Nothing About Nigeria Ever Changes, Even Our Music

We are in a simulation called Nigeria. Nothing is real, nothing holds actual value, not even human life. This simulation is looped with everything going in cycles. The leaders of the past never leave. They become leaders of today and as long as they have breath, they will be leaders of tomorrow.

Our economy loves to dance. It shakes and sways to music played from mismanagement, bad policies and the insistence of our leadership to embrace their selves before the needs of the people. There is rice in Kano. But is there money in Ekiti and Ebonyi? Human capital is sprawling, and their gaps in the market for every business to be launched. But is there a market in the gap to monetize this? People are poor.

They are the reality of our today. They exist in the memories of our yesterday, and will likely outlast us. Poor people are never in short supply in Nigeria. They are like a negative human resource. Ready to be recruited for a spectrum of things. Good things, bad things, horrible things. That’s why crime is our sibling. It is connected to us by blood. We are never escaping it. We are in a looped simulation and we just don’t know.

A good place to explain this in our art. Nigerian music has a fine history of activists led by the legendary Fela Kuti, the pioneer of Afrobeats. Kuti in his time rallied against Nigeria’s military governments, which was riddled with bad policies, and stifling poverty. He also railed about the reverse racism of Nigerians, where we elevate and venerate anything that has a touch of ‘abroad’ while loathing our indigenous attributes and culture. There’s Eedris, who gave us the classic ‘Jaga Jaga’, where he told us all that the government isn’t it, and the common man’s lot is bleak. African China begged a sitting president and all his lieutenants to “lead us well, govern us well, and senate am well.” Sound Sultan created analogies to explain the depth of our decay. Oritse Femi was militant in his approach, threatening to ‘flog politicians koboko.’ 2face Idibia nko? That guy has sang through generations about our problems and all.

You want to know the result of this hard work put in by these fine gentlemen? Nothing. Nothing changes. The simulation machine was not turned off, and so the centrifugal force stays intact, spinning us round and round in a circle of doom. Nothing has changed. These records did their fair bit to awaken consciousness and band us for a while. But they were never powerful enough to make the people rise us and push for real change. We are all pawns and victims. Pawns of a system that is designed to be a liability, extracting from us and our bodies to a point where we die from its toll. Our victimhood is perpetuated daily, manifesting in the sighs that we heave and the crack of our bones as they give way under the pressure of bare existence. A few of us are thriving. But how many of us are barely making survival? Everyday a Nigerian navigates, he wins a trophy; “Thanks For Not Dying.”

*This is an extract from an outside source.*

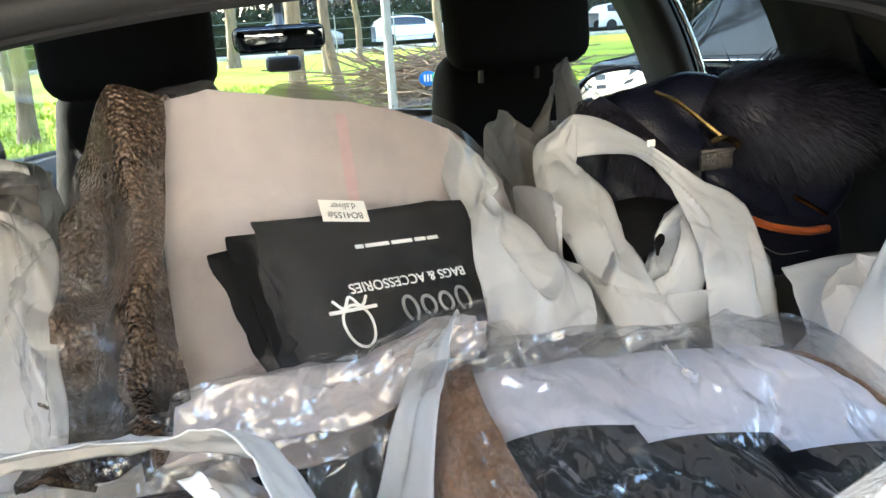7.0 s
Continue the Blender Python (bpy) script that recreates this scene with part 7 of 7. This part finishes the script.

The greatest indicator and tragedy of this loop can be explained like this: You see all of those songs that we are happy to mention as songs that were released as a reflection of an earlier time? Well, if you gather every one of them, remaster them, update their production, but don’t touch their content, you would find out that each of them is relevant today, and would not sound dated.

Nigeria is still “jaga jaga”, Fela’s “Sorrow, tears and blood,” album stills speaks to this generation as the soundtrack of the Nigerian reality. Don’t you feel the urge to flog politicians with a lot more than Koboko? Are the presidents presidenting right, the governors showing up where and when it matters, and the senate showing their people that they have their backs with the bills that they sponsor? Our colonial mentality has spiked. A foreign land, Canada is sucking our best minds in. Those ones are the lucky ones, they escaped the machine. The loop no longer controls their lives. Their existence can now be led with less interference. And if it does get interfered with, they won’t be a in a loop because they are not in Nigeria.

We have an old president beginning a new term. In the first one, Nigerian groaned under the weight of the nation’s hydra-headed problems. The next four years, hope continues to provide comfort. Will he change? Will he move faster? Are we going to break the cycle of poor leadership? Just ask the late Fela Kuti. He already recorded your answer. Even from the afterlife, his relevance shines through.